Importir Minta Permenkeu Bea Masuk Barang Impor Direvisi, Ini Alasannya!
Berita

Importir Minta Permenkeu Bea Masuk Barang Impor Direvisi, Ini Alasannya!

Ada kebijakan yang penerapannya sulit dilakukan para importir. Kerugian yang ditanggung bisa mencapai miliaran rupiah.

Mochamad Januar Rizki
Bacaan 2 Menit
Acara Dialog
Acara Dialog "PMK 229/2017, Antara Mencegah Kecurangan Importir dan Birokrasi Biaya Tinggi" di Hotel Millenium, Jakarta, Rabu (6/6). Foto: MJR

Pemerintah melalui Kementerian Keuangan telah menetapkan kebijakan tarif khusus bea masuk barang impor dari negara-negara yang memiliki kerja sama internasional dengan Indonesia. Ketentuan ini tertuang dalam Peraturan Menteri Keuangan (Permenkeu) Nomor 229 Tahun 2017 tentang Tata Cara Pengenaan Tarif Bea Masuk Atas Barang Impor Berdasarkan Perjanjian Atau Kesepakatan Internasional yang berlaku sejak akhir Desember 2017 lalu.

 

Namun belum lama berjalannya aturan tersebut, terdapat kritikan dari importir yang keberatan mengenai singkatnya batas waktu penyerahan Surat Keterangan Asal (SKA) atau Certificate of Origin pada pemeriksaan barang di jalur kuning (risiko menengah) dan merah (risiko tinggi). Pasalnya, dalam aturan tersebut batas waktu penyerahan SKA kedua jalur tersebut hanya satu hari atau berlaku hingga pukul 12.00 WIB hari berikutnya sejak pemberitahuan impor barang (PIB) mendapat penetapan jalur.

 

“Batas waktu ini terlalu singkat untuk barang yang melalui jalur merah dan harus diperiksa fisik oleh petugas pabean.
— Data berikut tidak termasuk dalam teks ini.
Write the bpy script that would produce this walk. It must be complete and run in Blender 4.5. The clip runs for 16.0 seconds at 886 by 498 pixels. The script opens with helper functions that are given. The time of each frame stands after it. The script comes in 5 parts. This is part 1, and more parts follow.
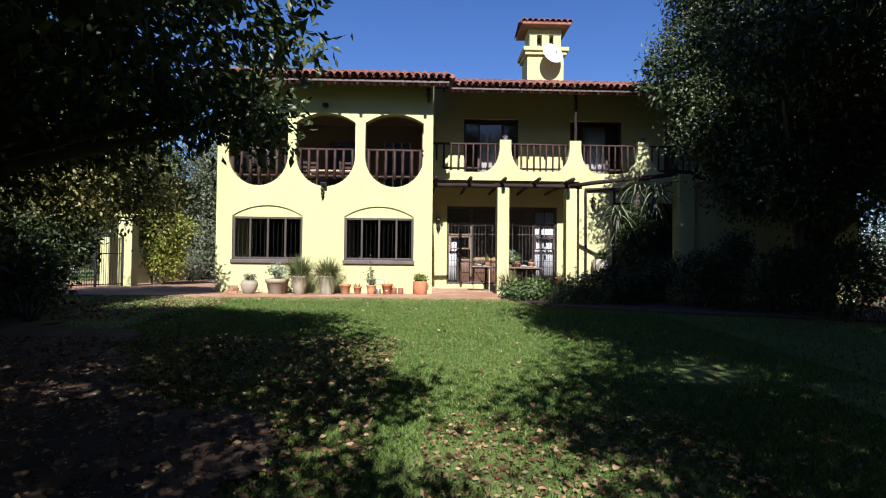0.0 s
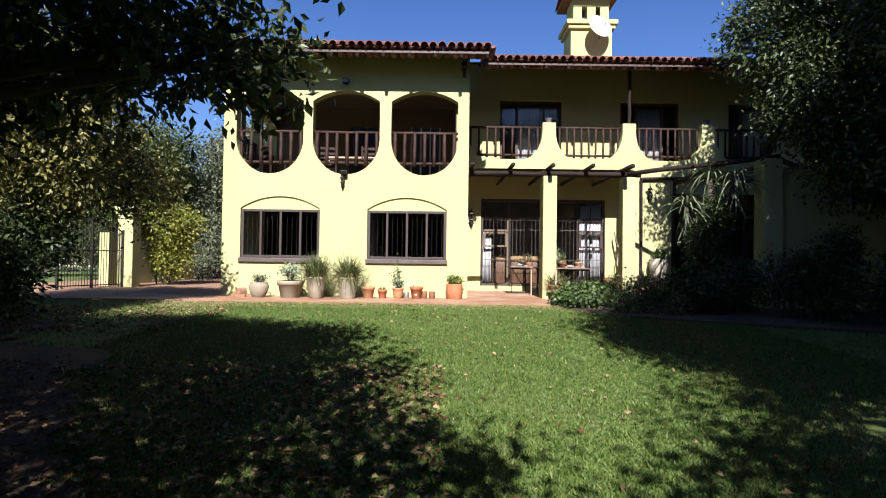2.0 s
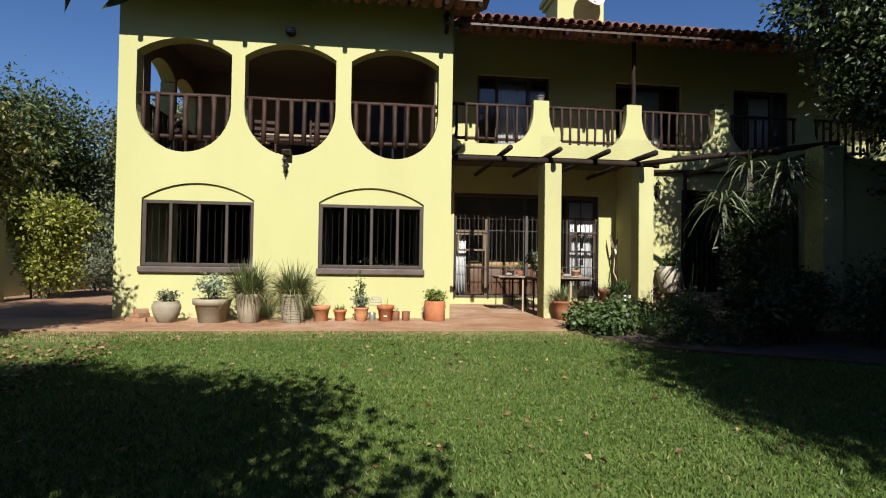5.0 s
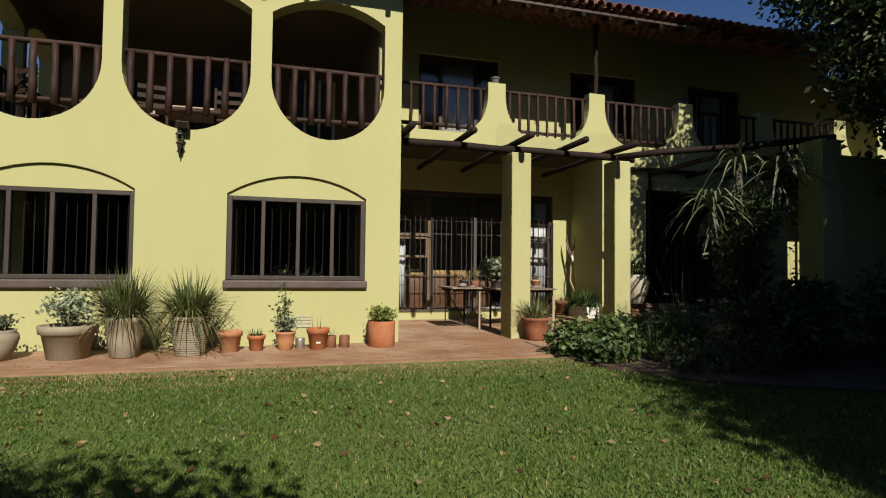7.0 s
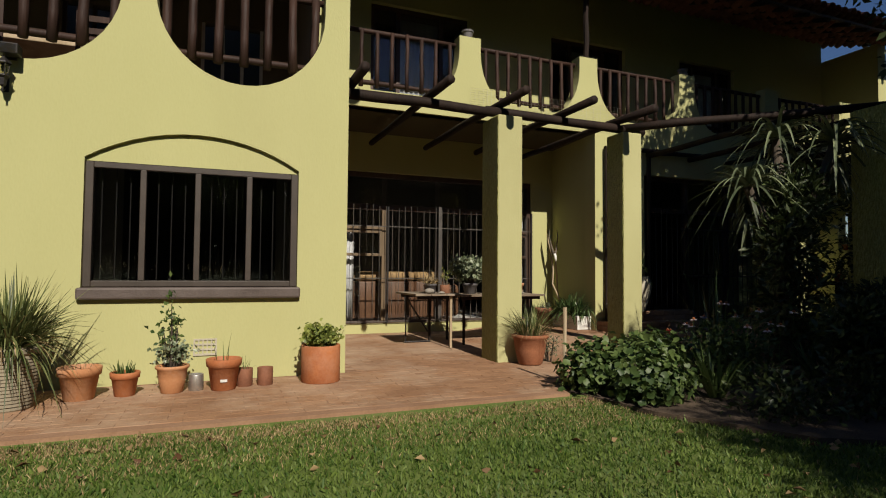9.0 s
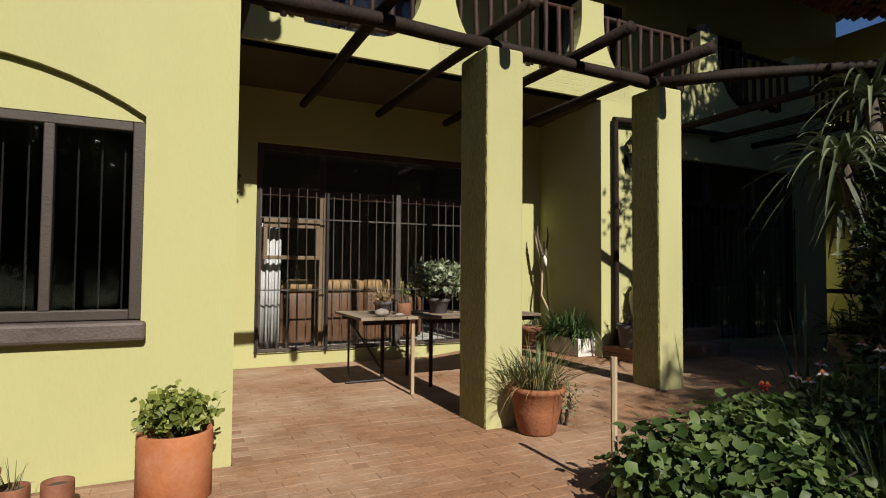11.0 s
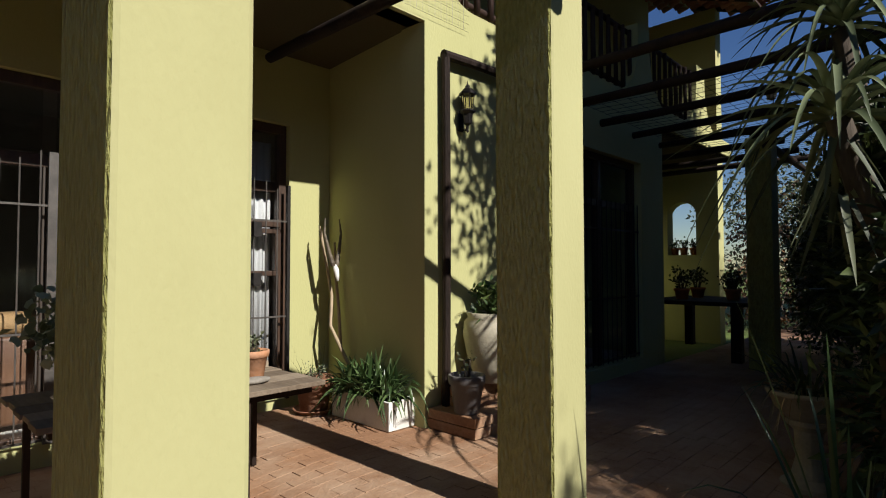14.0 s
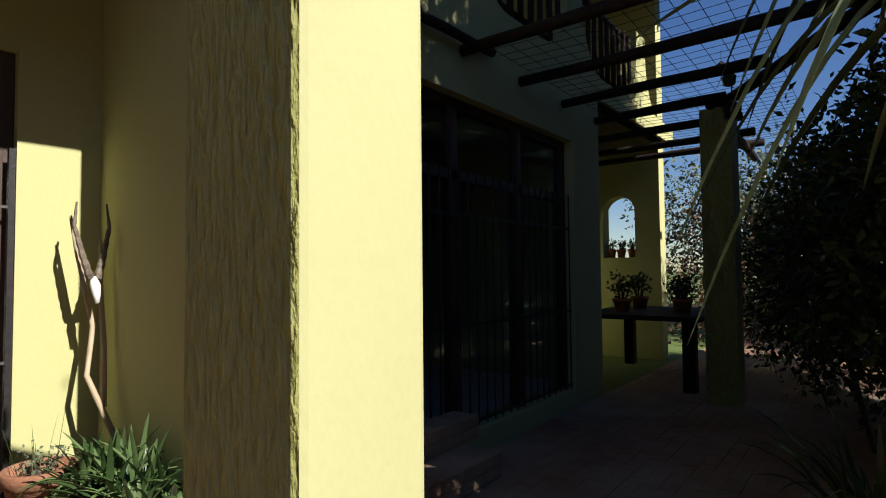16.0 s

Apabila melewati batas waktu tersebut, SKA dianggap tidak berlaku lagi. Padahal, SKA berlaku satu tahun berdasarkan kesepakatan perdagangan internasional,” kata Sekretaris Umum Asosiasi Logistik dan Forwarder Indonesia (ALFI) DKI Jakarta, Adil Karim dalam acara “PMK 229, Antara Mencegah Kecurangan Importir dan Birokrasi Biaya Tinggi” di Hotel Millenium, Jakarta, Rabu (6/6/2018). Baca Juga: Wajib Tahu! Batas Bea Masuk Barang Pribadi Penumpang Naik Dua Kali Lipat

 

Adil menilai waktu satu hari dinilai tidak cukup karena pemeriksaan barang tersebut memerlukan waktu lama. Akibatnya, importir terpaksa harus membayar bea masuk normal yang nilainya jauh lebih tinggi. Selain itu, importir dikenakan biaya nota pembetulan (notul) dari perbaikan prosedur barang impor. “Kerugian yang ditanggung perusahaan bisa mencapai miliaran rupiah,” sebutnya.

 

Dalam kesempatan yang sama, kritikan juga disampaikan Direktur Eksekutif Asosiasi Persepatuan Indonesia (Aprisindo), Firman Bakri. Firman mengatakan industri alas kaki nasional, yang bahan bakunya sebesar 60 persen barang impor menjadi salah satu industri yang merasakan dampak dari kebijakan tersebut.

 

Terlebih lagi, kata Firman, para pelaku usaha industri ini merupakan usaha berskala kecil dan menengah. “Industri skala kecil dan menengah yang paling merasakan dampak karena tidak bisa mendapatkan tarif prefensi (khusus),” kata Firman.

 

Firman juga mengeluhkan tidak adanya dialog antara pemerintah dengan pelaku usaha dalam penyusunan regulasi tersebut. Untuk itu, dia meminta pemerintah nantinya perlu berdialog dengan pelaku usaha dalam revisi Permenkeu tersebut. Sehingga, para pihak terkait dapat memanfaatkan tarif prefensi berdasarkan aturan internasional.